Dataset content —
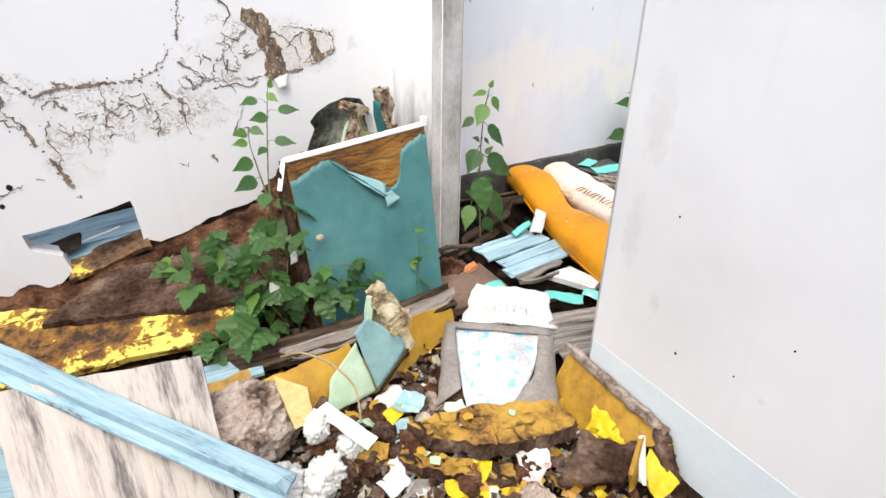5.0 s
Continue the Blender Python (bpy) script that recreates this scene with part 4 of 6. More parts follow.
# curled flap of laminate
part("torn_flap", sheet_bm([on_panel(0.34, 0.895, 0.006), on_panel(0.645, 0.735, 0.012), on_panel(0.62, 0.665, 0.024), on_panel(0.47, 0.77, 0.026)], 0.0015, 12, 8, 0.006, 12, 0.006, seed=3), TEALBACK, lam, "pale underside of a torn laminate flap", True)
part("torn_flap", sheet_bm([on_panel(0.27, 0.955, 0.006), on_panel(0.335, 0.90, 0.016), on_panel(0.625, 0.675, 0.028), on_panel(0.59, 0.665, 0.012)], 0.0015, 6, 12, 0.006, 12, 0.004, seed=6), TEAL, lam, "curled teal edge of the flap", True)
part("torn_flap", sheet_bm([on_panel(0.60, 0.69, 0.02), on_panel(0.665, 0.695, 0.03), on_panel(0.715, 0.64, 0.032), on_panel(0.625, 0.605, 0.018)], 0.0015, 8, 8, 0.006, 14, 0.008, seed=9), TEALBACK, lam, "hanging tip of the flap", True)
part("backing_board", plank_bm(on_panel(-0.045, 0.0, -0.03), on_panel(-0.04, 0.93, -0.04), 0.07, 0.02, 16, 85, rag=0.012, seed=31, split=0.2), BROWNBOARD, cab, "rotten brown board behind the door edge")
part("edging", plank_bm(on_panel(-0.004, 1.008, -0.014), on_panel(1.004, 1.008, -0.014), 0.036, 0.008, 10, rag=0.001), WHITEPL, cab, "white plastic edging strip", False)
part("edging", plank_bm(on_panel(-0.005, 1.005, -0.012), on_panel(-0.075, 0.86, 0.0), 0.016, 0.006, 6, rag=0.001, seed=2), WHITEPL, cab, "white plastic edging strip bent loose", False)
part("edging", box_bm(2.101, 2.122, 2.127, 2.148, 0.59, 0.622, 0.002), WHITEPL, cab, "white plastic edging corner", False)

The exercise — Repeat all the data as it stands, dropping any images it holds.

Task response —
5.0 s
Continue the Blender Python (bpy) script that recreates this scene with part 4 of 6. More parts follow.
# curled flap of laminate
part("torn_flap", sheet_bm([on_panel(0.34, 0.895, 0.006), on_panel(0.645, 0.735, 0.012), on_panel(0.62, 0.665, 0.024), on_panel(0.47, 0.77, 0.026)], 0.0015, 12, 8, 0.006, 12, 0.006, seed=3), TEALBACK, lam, "pale underside of a torn laminate flap", True)
part("torn_flap", sheet_bm([on_panel(0.27, 0.955, 0.006), on_panel(0.335, 0.90, 0.016), on_panel(0.625, 0.675, 0.028), on_panel(0.59, 0.665, 0.012)], 0.0015, 6, 12, 0.006, 12, 0.004, seed=6), TEAL, lam, "curled teal edge of the flap", True)
part("torn_flap", sheet_bm([on_panel(0.60, 0.69, 0.02), on_panel(0.665, 0.695, 0.03), on_panel(0.715, 0.64, 0.032), on_panel(0.625, 0.605, 0.018)], 0.0015, 8, 8, 0.006, 14, 0.008, seed=9), TEALBACK, lam, "hanging tip of the flap", True)
part("backing_board", plank_bm(on_panel(-0.045, 0.0, -0.03), on_panel(-0.04, 0.93, -0.04), 0.07, 0.02, 16, 85, rag=0.012, seed=31, split=0.2), BROWNBOARD, cab, "rotten brown board behind the door edge")
part("edging", plank_bm(on_panel(-0.004, 1.008, -0.014), on_panel(1.004, 1.008, -0.014), 0.036, 0.008, 10, rag=0.001), WHITEPL, cab, "white plastic edging strip", False)
part("edging", plank_bm(on_panel(-0.005, 1.005, -0.012), on_panel(-0.075, 0.86, 0.0), 0.016, 0.006, 6, rag=0.001, seed=2), WHITEPL, cab, "white plastic edging strip bent loose", False)
part("edging", box_bm(2.101, 2.122, 2.127, 2.148, 0.59, 0.622, 0.002), WHITEPL, cab, "white plastic edging corner", False)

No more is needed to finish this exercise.